New Russian legislation now effectively bans any public display of support or even mere acceptance of so-called “non-traditional” sexuality. Widely held as anti-gay, this has spurred global protest against this anachronistic, retrograde, mentality. With the Winter Olympic games in Sochi this winter, strident calls to boycott, or even to move them have ensued.
While Olympic boycotts as symbolic gestures are perhaps better than nothing, as history attests they will also achieve nothing better. Time and again we have seen that this merely deprives athletes who have trained passionately and exhaustively for years the opportunity to compete, and diminishes the quality of competition that remains; the games in all their pomp and ceremony, and proud celebration and promotion of the host country, simply roll on, largely unawares.
As for moving the games with less than six months to go, even if the considerable money this would require was already in place and the decision to do so already made, there’s just not enough time. It’s simply a non-starter.
Follow the Rainbow!
What if everyone who goes to Sochi prominently wears rainbow badges, or sports rainbow colours: athletes, team personnel, and, most importantly, visitors? And, what if we all encourage Olympic sponsors to incorporate the rainbow in their messaging, and support those products and services that do?
Not everyone will do this, of course, for there are those who agree with this Russian policy, and still others who won’t have the will to stand up to it. But the more who do, the stronger and more powerful it becomes.
For a host country the games are about promoting their country around the world, attracting tourism and business, and building good trading relationships. They are a considerable investment in time, money, and political capital.

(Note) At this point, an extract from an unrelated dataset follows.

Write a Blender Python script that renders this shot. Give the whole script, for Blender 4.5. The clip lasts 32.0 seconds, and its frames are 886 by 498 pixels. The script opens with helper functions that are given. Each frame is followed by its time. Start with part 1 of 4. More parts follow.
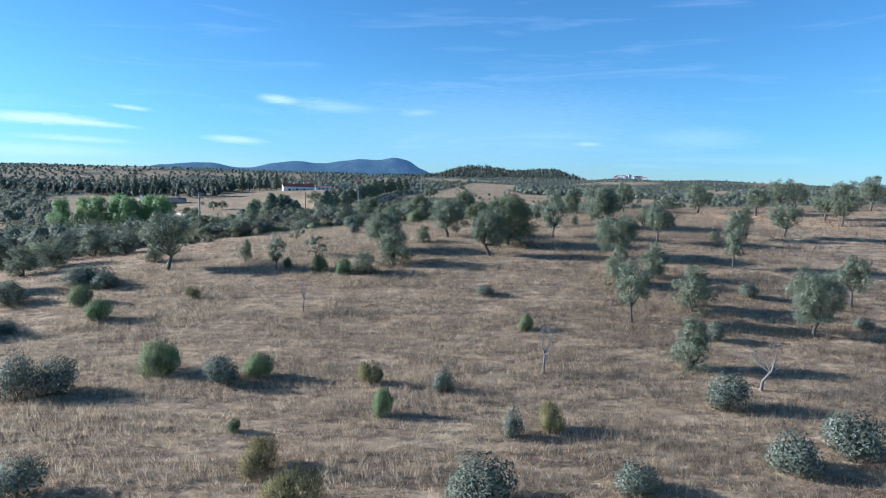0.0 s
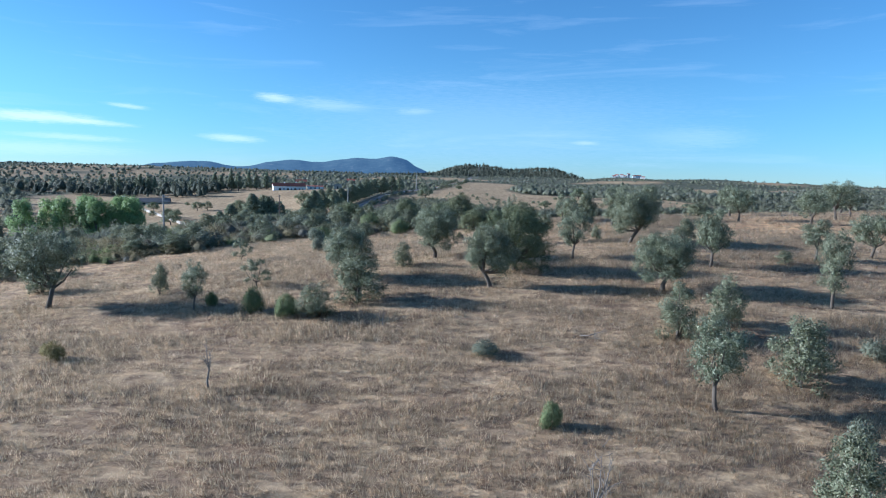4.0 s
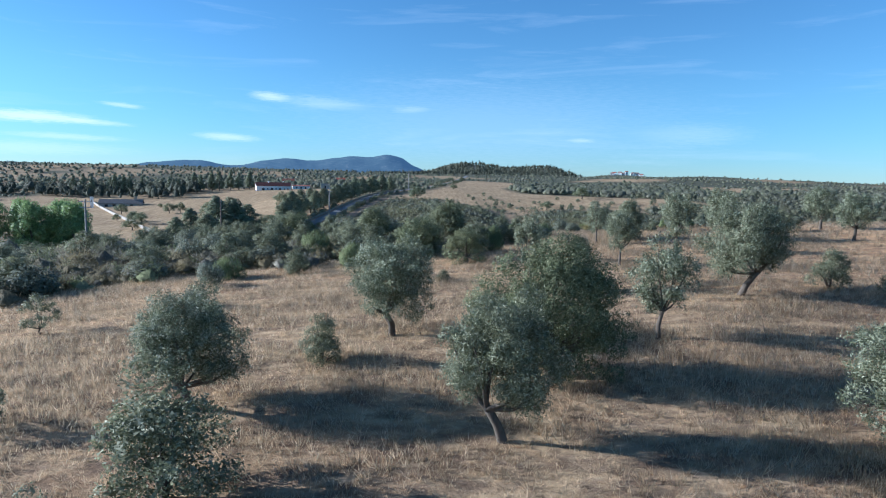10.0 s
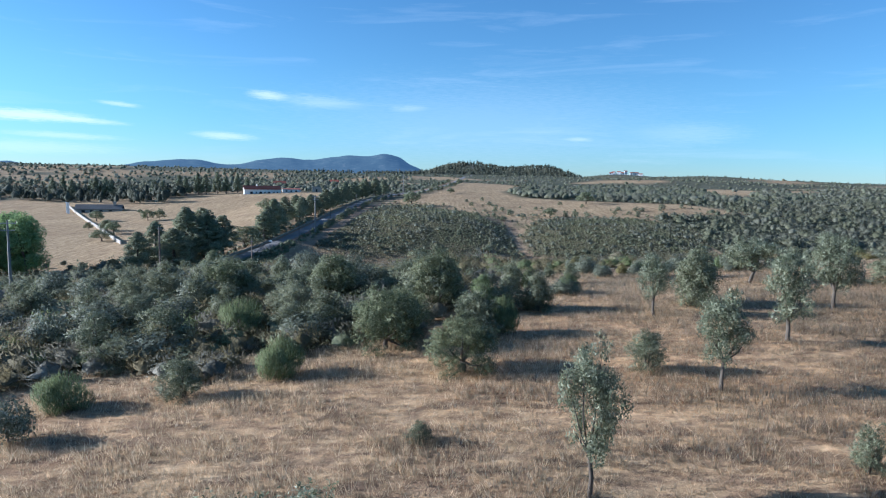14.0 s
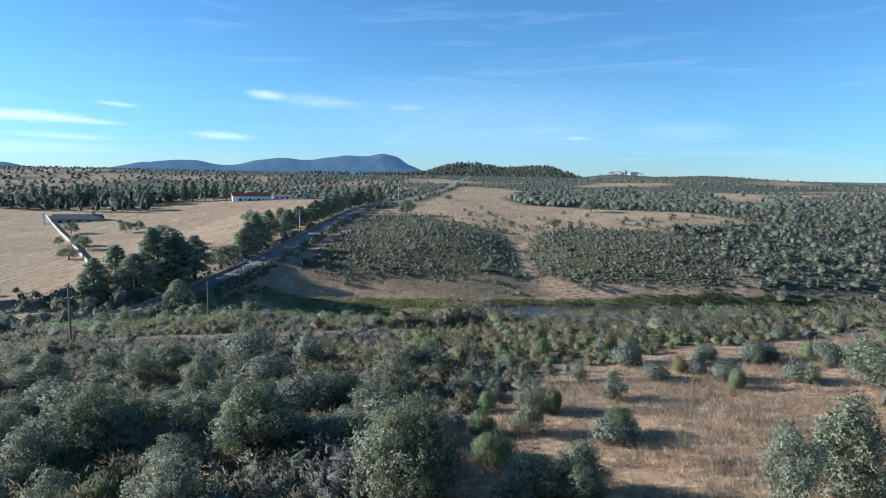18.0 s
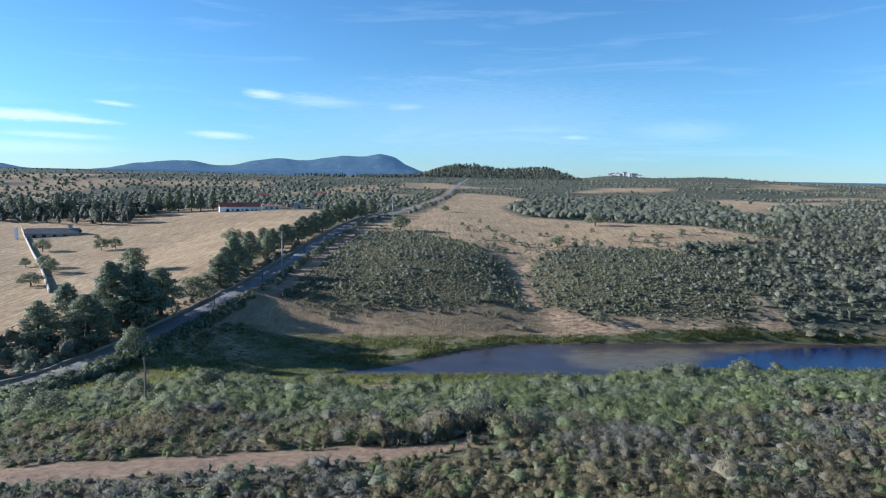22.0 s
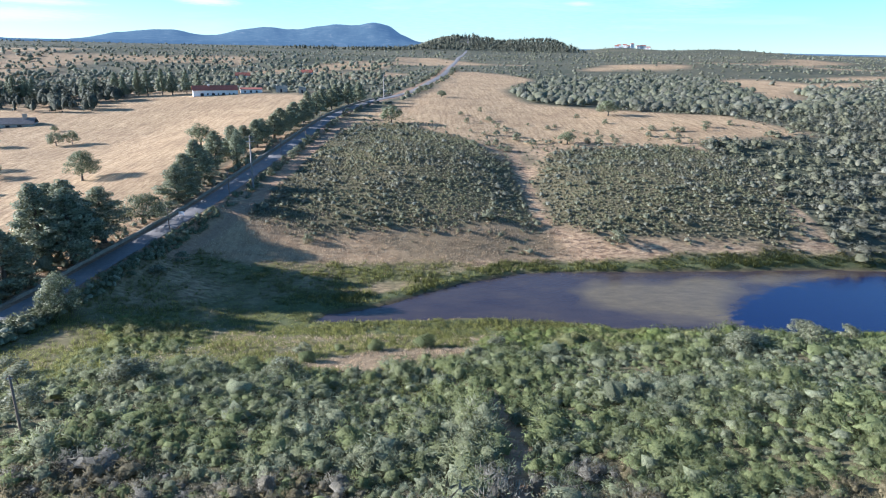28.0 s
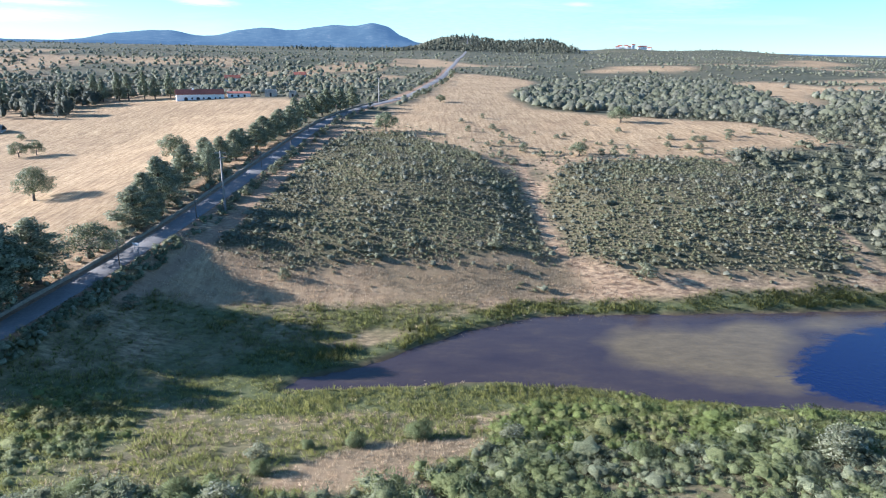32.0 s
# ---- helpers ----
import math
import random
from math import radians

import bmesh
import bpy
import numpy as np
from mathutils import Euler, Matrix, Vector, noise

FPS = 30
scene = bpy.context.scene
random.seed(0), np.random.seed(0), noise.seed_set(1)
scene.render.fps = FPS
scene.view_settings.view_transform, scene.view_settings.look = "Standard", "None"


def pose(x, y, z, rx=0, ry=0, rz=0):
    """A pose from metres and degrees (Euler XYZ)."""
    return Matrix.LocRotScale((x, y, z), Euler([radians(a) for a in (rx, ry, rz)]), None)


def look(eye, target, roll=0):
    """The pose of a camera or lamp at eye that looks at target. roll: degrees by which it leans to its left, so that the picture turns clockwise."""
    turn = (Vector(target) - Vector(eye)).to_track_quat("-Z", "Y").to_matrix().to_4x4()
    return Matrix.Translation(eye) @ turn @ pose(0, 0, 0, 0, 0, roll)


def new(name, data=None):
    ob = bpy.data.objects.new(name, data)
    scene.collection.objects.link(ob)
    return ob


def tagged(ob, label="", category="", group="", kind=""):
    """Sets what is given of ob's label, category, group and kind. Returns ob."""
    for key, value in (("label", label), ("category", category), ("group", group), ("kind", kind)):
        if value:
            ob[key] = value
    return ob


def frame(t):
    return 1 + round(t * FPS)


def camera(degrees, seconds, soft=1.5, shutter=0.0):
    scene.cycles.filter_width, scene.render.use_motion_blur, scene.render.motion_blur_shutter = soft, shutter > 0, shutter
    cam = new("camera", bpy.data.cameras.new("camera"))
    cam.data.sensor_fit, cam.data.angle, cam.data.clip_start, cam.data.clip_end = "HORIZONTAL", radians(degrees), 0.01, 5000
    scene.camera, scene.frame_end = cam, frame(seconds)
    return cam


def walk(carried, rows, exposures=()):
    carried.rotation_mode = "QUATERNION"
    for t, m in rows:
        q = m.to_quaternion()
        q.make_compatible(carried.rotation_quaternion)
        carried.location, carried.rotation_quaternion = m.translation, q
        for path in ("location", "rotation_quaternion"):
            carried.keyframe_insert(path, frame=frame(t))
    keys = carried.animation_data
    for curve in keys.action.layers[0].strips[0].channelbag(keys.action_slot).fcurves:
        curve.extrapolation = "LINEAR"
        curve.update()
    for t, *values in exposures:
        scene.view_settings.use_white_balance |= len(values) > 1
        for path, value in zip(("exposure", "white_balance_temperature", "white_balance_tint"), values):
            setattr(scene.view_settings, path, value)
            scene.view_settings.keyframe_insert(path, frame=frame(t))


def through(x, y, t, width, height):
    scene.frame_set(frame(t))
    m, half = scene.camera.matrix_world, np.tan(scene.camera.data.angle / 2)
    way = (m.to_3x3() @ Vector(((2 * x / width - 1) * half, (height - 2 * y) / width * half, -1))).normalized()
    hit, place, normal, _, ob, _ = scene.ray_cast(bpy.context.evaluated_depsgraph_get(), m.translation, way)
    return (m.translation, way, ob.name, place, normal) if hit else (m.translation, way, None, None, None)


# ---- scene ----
# the drone's flight: seconds, place in metres, pitch, lean and turn in degrees
cam = camera(70.28, 32.0, 1.1)
ROWS = [
    (0, 0.00, 0.00, 10.00, -6.19, -1.45, 0.40),
    (1, 0.28, 4.53, 10.07, -6.22, -1.42, 0.36),
    (2, 0.52, 9.26, 10.23, -6.23, -1.42, 0.31),
    (3, 0.72, 14.04, 10.38, -6.25, -1.46, 0.24),
    (4, 0.94, 18.81, 10.48, -6.29, -1.48, 0.17),
    (5, 1.19, 23.60, 10.61, -6.32, -1.45, 0.11),
    (6, 1.49, 28.50, 10.71, -6.37, -1.43, 0.04),
    (7, 1.84, 33.56, 10.73, -6.39, -1.42, -0.02),
    (8, 2.14, 38.70, 10.72, -6.40, -1.39, -0.06),
    (9, 2.34, 43.82, 10.77, -6.43, -1.32, -0.12),
    (10, 2.56, 48.93, 10.90, -6.45, -1.25, -0.18),
    (11, 2.83, 54.23, 11.21, -6.48, -1.18, -0.22),
    (12, 3.06, 59.72, 11.87, -6.51, -1.18, -0.27),
    (13, 3.23, 65.14, 12.83, -6.53, -1.22, -0.32),
    (14, 3.43, 70.32, 13.96, -6.55, -1.22, -0.38),
    (15, 3.64, 75.33, 15.18, -6.57, -1.21, -0.40),
    (16, 3.84, 80.30, 16.41, -6.60, -1.20, -0.43),
    (17, 4.08, 85.35, 17.52, -6.61, -1.14, -0.46),
    (18, 4.40, 90.51, 18.58, -6.62, -1.06, -0.51),
    (19, 4.71, 95.66, 19.96, -6.63, -1.08, -0.57),
    (20, 4.93, 100.68, 21.77, -6.64, -1.11, -0.63),
    (21, 5.12, 105.50, 23.62, -6.66, -1.08, -0.67),
    (22, 5.32, 110.13, 25.24, -6.67, -1.03, -0.70),
    (23, 5.54, 114.62, 26.68, -6.73, -1.01, -0.73),
    (24, 5.77, 119.12, 28.05, -6.73, -1.03, -0.75),
    (24.5, 5.88, 121.39, 28.73, -7.65, -1.03, -0.77),
    (25, 5.96, 123.72, 29.28, -8.84, -1.03, -0.79),
    (25.5, 6.04, 126.05, 29.83, -10.70, -1.02, -0.81),
    (26, 6.09, 128.43, 30.14, -12.83, -1.01, -0.83),
    (26.5, 6.14, 130.80, 30.44, -14.87, -1.01, -0.85),
    (27, 6.16, 133.26, 30.52, -16.55, -1.03, -0.88),
    (27.5, 6.18, 135.72, 30.60, -17.55, -1.05, -0.90),
    (28, 6.19, 138.34, 30.58, -17.93, -1.07, -0.93),
    (28.5, 6.20, 140.96, 30.55, -18.00, -1.09, -0.96),
    (29, 6.23, 143.85, 30.54, -18.00, -1.10, -0.99),
    (30, 6.30, 149.87, 30.59, -18.00, -1.10, -1.04),
    (31, 6.39, 156.13, 30.76, -17.97, -1.09, -1.05),
    (32, 6.47, 162.23, 30.93, -17.88, -1.05, -1.02),
]
walk(cam, [(t, pose(x, y, z, 90 + p, r, w)) for t, x, y, z, p, r, w in ROWS],
     [(0, 0.94, 4840, 10), (9, 0.95, 4980, 10), (14, 0.97, 5060, 11), (20, 1.0, 5180, 12), (24, 1.02, 5230, 13), (25, 1.04, 5280, 13), (26, 1.08, 5300, 13), (28.5, 1.66, 5400, 16), (32, 1.73, 5380, 16)])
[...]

Will Russia brusquely shove all that aside and choose instead the immense negative PR and global embarrassment of detaining or denying entry to droves of rainbow-wearing tourists? — thrusting their airports and train stations into churning chaos, leaving the stands devoid of cheering fans, streets empty of reveling partiers, hotels, bars, and restaurants vacant?
Will they arrest or turn back rainbow-wearing athletes from all around the world — a host country excluding athletes! — calling into question the very integrity of the competition?
Will they be willing to see their massively expensive showcase to the new Russia exposed before the press and people of all the world, as but a vast, echoing mausoleum?
If wisdom and prudence prevail, and money: No; Russia must turn a blind-eye or legislate an exception for the duration — both of which in themselves are small victories for equality rights. If they do so the games will thrive in undimmed glory, promoting full and fair competition — but now within the further context of equality rights on a global stage. All athletes will be able to give their best, Olympic visitors can enjoy all that Sochi has to offer, and Sochi and its merchants, and Russia as a whole, will reap all the benefits that are their due.
If they don’t, the games will be a resounding, crushing, debacle. The decision, between success or failure, will fall entirely on Russia itself.
Sochi is a challenge to the world. It is also an opportunity for us all to stand-up for something worthwhile: equality rights. Bringing the rainbow to Sochi does this in a positive, affirmative, and highly effective way.
Let the world truly come together in Sochi, beneath the rainbow colours of the Olympic rings and in the true Olympic ideal of the indomitable human spirit. Make Sochi the Rainbow Olympics!